TASK STATEMENT. Transcribe the material exactly. Images do not belong in the copy.

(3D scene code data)
________

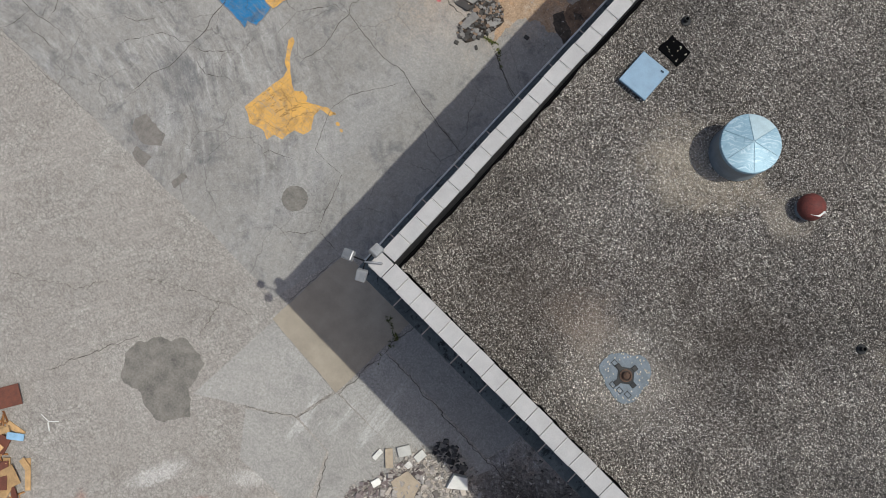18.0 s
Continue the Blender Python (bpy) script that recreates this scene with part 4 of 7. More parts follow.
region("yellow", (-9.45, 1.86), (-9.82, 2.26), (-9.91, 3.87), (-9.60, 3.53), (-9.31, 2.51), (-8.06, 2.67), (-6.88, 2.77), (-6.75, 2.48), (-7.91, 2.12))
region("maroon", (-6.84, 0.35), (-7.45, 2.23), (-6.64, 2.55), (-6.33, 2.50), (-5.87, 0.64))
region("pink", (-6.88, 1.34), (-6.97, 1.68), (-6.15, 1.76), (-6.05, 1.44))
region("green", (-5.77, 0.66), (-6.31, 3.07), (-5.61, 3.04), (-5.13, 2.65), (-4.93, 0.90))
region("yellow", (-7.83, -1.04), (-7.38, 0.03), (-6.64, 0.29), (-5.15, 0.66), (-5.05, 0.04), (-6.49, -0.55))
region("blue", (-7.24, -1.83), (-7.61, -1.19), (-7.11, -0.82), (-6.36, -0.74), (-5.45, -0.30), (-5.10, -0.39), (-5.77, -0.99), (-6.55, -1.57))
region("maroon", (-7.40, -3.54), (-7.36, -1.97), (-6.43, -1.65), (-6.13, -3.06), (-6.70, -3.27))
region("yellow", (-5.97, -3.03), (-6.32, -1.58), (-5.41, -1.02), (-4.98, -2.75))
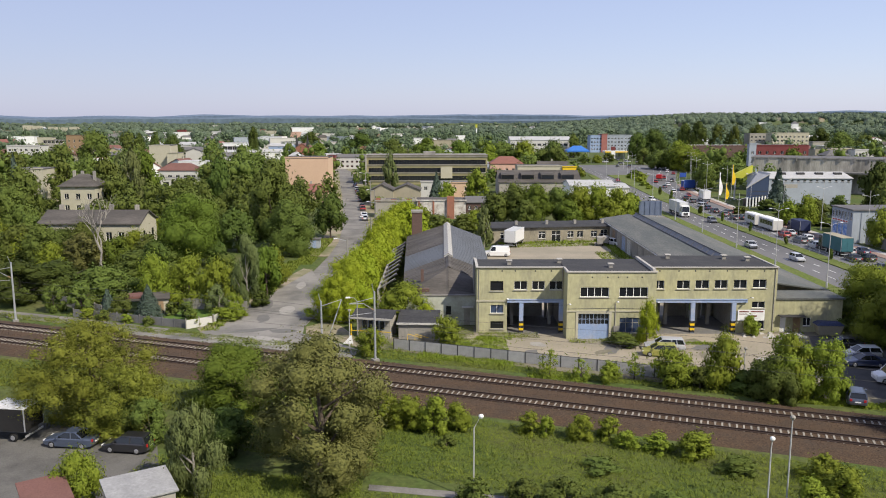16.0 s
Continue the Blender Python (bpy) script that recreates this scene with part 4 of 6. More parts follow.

________

RESPONSE BELOW.
18.0 s
Continue the Blender Python (bpy) script that recreates this scene with part 4 of 7. More parts follow.
region("yellow", (-9.45, 1.86), (-9.82, 2.26), (-9.91, 3.87), (-9.60, 3.53), (-9.31, 2.51), (-8.06, 2.67), (-6.88, 2.77), (-6.75, 2.48), (-7.91, 2.12))
region("maroon", (-6.84, 0.35), (-7.45, 2.23), (-6.64, 2.55), (-6.33, 2.50), (-5.87, 0.64))
region("pink", (-6.88, 1.34), (-6.97, 1.68), (-6.15, 1.76), (-6.05, 1.44))
region("green", (-5.77, 0.66), (-6.31, 3.07), (-5.61, 3.04), (-5.13, 2.65), (-4.93, 0.90))
region("yellow", (-7.83, -1.04), (-7.38, 0.03), (-6.64, 0.29), (-5.15, 0.66), (-5.05, 0.04), (-6.49, -0.55))
region("blue", (-7.24, -1.83), (-7.61, -1.19), (-7.11, -0.82), (-6.36, -0.74), (-5.45, -0.30), (-5.10, -0.39), (-5.77, -0.99), (-6.55, -1.57))
region("maroon", (-7.40, -3.54), (-7.36, -1.97), (-6.43, -1.65), (-6.13, -3.06), (-6.70, -3.27))
region("yellow", (-5.97, -3.03), (-6.32, -1.58), (-5.41, -1.02), (-4.98, -2.75))
16.0 s
Continue the Blender Python (bpy) script that recreates this scene with part 4 of 6. More parts follow.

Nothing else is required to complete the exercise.